» What is expected: Exactly the lines from the one that contains "More parts follow." to the one that contains "return np.where(d <", both lines included, should be copied, and no others.

» Data for the task:
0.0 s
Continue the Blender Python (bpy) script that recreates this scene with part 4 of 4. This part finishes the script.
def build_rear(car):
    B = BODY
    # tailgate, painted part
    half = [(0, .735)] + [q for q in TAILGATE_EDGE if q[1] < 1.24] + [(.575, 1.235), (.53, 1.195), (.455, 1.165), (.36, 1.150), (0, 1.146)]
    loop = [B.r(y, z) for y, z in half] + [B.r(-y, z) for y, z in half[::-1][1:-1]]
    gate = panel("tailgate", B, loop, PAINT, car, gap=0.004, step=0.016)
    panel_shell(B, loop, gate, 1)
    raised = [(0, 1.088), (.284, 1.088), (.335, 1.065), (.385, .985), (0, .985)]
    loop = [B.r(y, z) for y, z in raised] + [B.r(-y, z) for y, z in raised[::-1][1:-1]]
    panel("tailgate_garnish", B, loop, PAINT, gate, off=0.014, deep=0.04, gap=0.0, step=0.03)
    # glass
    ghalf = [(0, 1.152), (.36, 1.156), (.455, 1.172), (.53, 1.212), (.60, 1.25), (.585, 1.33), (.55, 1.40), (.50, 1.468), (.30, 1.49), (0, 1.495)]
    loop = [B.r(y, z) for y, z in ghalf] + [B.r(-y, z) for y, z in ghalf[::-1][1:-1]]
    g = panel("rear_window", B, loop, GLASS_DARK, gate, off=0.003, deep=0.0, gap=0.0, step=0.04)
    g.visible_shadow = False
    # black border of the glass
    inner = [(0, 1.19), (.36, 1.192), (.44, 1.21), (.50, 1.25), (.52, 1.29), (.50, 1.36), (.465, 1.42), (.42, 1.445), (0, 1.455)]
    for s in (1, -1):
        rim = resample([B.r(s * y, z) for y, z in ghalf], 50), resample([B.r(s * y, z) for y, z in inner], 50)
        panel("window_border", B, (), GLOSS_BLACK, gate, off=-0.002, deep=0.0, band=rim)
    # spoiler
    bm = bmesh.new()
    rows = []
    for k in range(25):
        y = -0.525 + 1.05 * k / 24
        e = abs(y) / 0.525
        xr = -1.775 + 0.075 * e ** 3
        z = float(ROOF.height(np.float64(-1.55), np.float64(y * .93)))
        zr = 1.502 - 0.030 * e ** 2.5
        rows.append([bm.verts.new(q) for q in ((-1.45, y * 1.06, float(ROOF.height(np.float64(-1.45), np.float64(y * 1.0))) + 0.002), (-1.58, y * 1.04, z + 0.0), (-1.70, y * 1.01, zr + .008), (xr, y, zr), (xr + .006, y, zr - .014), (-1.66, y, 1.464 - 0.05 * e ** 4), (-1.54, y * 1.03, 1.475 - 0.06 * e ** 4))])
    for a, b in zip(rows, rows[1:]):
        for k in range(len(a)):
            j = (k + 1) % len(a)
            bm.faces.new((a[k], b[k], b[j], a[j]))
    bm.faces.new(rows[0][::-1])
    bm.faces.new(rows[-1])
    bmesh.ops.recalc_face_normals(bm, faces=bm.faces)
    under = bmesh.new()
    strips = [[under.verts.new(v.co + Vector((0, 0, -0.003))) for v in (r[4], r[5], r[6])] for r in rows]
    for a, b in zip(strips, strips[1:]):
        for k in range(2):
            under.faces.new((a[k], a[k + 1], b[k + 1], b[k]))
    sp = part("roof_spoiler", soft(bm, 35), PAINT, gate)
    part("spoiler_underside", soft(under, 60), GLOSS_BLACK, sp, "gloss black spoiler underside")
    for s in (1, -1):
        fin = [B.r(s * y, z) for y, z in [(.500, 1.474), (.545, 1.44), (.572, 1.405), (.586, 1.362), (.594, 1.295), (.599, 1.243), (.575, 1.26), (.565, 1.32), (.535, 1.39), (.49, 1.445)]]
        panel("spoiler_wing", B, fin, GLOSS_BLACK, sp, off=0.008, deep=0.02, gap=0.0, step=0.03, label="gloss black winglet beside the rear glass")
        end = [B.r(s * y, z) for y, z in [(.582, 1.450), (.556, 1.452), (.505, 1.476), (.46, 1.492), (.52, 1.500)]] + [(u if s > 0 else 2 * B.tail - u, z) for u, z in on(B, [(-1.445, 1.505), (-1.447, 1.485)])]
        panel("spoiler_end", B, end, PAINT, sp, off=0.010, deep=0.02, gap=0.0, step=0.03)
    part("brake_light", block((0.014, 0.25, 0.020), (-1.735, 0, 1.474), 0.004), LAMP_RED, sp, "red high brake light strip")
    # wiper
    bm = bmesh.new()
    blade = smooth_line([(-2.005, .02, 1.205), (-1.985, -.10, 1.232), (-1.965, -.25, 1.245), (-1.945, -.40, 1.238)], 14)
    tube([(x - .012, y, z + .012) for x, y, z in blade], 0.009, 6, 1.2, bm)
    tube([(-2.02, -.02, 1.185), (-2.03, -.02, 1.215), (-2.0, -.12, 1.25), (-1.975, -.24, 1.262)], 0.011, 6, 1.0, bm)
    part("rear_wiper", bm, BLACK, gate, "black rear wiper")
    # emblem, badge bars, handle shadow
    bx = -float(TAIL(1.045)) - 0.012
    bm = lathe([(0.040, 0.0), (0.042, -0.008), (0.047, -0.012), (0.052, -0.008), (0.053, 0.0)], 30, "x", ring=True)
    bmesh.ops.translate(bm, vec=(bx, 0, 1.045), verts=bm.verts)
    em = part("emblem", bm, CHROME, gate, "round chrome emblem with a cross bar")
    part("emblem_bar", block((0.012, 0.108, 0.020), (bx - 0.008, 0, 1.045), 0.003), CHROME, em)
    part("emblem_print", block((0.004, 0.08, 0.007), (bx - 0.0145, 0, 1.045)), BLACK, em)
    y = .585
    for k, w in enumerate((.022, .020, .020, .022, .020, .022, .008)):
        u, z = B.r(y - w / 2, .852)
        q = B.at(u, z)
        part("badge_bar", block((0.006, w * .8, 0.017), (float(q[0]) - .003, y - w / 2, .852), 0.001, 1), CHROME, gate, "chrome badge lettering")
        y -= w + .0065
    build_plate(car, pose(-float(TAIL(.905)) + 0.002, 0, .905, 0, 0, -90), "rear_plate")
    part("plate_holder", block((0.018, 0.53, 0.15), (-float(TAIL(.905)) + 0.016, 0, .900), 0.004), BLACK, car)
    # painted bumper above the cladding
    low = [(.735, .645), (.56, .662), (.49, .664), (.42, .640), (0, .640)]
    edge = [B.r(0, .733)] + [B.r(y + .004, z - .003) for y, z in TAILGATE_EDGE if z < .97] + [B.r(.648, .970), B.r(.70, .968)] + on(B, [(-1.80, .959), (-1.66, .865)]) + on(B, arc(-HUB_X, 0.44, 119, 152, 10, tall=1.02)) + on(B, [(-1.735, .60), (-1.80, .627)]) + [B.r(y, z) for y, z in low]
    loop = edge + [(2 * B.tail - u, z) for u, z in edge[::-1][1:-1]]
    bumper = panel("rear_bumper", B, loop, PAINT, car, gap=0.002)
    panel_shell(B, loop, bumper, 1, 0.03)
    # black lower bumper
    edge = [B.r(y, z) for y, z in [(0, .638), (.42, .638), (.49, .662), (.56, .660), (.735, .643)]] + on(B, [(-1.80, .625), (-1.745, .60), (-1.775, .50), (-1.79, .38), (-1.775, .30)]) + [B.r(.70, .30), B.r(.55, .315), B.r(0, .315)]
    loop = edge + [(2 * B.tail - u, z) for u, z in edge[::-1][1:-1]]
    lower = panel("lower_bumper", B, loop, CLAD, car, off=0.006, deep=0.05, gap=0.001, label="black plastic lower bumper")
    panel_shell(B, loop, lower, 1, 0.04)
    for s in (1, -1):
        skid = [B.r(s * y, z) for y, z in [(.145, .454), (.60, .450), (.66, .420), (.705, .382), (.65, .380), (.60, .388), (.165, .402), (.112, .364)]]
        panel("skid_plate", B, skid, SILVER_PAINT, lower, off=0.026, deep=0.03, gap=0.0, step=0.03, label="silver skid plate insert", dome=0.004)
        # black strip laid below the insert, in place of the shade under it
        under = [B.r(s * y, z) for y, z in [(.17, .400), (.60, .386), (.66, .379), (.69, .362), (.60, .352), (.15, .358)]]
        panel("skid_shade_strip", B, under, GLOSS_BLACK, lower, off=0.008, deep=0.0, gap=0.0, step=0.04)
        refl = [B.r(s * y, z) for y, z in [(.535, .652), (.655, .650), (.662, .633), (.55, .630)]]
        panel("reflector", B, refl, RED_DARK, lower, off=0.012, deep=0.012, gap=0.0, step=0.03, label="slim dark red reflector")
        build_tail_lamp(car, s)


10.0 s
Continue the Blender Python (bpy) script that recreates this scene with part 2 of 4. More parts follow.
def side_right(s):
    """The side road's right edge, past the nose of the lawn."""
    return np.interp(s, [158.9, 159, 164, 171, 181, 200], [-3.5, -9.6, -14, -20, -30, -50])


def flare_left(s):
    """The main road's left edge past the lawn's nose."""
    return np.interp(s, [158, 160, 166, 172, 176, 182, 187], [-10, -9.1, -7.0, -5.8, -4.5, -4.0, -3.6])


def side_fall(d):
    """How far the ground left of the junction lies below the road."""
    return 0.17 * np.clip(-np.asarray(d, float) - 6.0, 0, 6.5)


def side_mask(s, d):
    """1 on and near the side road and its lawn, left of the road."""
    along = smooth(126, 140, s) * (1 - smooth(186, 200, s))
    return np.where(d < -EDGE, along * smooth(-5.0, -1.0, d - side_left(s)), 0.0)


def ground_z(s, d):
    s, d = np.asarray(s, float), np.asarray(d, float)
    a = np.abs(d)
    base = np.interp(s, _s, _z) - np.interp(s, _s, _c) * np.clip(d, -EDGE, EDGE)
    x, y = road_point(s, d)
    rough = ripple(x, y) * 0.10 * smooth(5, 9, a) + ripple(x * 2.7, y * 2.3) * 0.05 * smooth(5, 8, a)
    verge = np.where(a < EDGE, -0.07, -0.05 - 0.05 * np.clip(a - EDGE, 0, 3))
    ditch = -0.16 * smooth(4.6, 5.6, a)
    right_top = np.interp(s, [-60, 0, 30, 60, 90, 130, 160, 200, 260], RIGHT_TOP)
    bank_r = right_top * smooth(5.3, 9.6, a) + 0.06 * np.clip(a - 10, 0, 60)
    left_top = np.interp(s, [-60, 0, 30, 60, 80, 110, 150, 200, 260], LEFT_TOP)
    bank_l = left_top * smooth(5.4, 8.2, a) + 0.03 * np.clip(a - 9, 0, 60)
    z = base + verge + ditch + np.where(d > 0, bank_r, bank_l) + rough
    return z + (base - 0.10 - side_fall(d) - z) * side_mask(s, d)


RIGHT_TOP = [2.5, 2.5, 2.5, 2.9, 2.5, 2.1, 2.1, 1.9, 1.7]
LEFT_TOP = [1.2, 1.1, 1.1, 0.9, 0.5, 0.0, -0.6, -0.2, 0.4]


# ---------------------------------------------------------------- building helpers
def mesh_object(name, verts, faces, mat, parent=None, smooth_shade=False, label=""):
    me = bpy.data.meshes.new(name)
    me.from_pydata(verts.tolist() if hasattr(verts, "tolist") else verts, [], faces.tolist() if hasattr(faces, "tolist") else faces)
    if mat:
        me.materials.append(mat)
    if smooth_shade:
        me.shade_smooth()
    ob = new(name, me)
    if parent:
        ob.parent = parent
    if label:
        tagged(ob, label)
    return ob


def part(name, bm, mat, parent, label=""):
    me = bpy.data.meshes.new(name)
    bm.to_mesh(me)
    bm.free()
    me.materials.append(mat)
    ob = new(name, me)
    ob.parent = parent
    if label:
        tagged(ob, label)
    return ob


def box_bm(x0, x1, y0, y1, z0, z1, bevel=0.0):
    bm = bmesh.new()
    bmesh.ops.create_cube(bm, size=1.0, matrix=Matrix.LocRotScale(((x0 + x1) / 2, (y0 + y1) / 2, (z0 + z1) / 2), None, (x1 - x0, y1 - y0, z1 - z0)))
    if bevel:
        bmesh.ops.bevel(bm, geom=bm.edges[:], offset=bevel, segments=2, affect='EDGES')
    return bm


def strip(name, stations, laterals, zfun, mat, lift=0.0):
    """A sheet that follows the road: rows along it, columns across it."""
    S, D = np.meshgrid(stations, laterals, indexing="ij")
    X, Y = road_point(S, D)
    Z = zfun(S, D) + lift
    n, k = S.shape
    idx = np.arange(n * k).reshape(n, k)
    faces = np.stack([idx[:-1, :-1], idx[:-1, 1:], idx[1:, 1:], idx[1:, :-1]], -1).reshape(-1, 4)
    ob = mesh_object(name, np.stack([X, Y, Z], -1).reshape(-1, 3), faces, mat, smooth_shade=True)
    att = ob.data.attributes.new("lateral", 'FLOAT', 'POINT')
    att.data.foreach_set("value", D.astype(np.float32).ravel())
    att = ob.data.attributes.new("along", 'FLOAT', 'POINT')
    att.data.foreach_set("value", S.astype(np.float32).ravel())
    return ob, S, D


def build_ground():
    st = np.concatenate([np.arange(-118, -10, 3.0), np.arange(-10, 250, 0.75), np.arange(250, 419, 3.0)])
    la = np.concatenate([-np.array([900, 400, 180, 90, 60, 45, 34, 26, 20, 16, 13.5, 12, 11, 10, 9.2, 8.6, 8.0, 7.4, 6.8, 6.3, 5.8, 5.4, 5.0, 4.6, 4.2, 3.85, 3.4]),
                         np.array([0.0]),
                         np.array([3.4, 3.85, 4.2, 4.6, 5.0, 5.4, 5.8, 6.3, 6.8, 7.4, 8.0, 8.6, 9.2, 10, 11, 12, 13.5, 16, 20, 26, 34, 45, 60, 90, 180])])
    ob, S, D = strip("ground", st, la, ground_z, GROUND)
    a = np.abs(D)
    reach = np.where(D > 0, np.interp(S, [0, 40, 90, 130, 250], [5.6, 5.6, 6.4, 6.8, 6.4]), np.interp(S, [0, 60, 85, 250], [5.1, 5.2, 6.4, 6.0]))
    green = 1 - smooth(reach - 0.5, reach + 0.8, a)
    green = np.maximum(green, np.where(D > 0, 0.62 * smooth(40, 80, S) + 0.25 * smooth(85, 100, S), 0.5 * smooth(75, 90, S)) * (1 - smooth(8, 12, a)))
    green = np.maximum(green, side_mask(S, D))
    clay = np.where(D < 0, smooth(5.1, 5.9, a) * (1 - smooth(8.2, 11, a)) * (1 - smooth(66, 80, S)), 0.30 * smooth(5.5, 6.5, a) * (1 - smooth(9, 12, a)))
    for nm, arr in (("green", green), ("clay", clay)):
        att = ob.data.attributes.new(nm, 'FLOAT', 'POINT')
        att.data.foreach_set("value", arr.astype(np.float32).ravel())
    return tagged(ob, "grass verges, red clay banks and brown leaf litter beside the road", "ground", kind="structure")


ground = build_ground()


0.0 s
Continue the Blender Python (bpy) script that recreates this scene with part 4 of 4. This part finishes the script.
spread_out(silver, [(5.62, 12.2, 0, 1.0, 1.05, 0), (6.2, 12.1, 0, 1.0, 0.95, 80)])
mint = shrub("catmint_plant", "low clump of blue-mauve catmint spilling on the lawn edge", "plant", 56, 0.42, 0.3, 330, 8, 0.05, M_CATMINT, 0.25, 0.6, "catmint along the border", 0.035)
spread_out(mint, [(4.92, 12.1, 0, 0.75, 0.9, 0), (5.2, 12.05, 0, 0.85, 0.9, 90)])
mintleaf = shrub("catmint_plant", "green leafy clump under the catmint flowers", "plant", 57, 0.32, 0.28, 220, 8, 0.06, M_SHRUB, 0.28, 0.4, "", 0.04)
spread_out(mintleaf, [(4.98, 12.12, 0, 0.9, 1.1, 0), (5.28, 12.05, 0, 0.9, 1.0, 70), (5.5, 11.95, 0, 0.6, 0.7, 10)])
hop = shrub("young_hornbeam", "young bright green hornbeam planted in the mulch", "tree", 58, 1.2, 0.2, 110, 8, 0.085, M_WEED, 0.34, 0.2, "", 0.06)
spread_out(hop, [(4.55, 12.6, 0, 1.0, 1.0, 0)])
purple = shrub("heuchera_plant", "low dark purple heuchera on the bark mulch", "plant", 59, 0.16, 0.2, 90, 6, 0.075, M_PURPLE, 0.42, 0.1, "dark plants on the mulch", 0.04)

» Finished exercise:
Continue the Blender Python (bpy) script that recreates this scene with part 2 of 4. More parts follow.
def side_right(s):
    """The side road's right edge, past the nose of the lawn."""
    return np.interp(s, [158.9, 159, 164, 171, 181, 200], [-3.5, -9.6, -14, -20, -30, -50])


def flare_left(s):
    """The main road's left edge past the lawn's nose."""
    return np.interp(s, [158, 160, 166, 172, 176, 182, 187], [-10, -9.1, -7.0, -5.8, -4.5, -4.0, -3.6])


def side_fall(d):
    """How far the ground left of the junction lies below the road."""
    return 0.17 * np.clip(-np.asarray(d, float) - 6.0, 0, 6.5)


def side_mask(s, d):
    """1 on and near the side road and its lawn, left of the road."""
    along = smooth(126, 140, s) * (1 - smooth(186, 200, s))
    return np.where(d < -EDGE, along * smooth(-5.0, -1.0, d - side_left(s)), 0.0)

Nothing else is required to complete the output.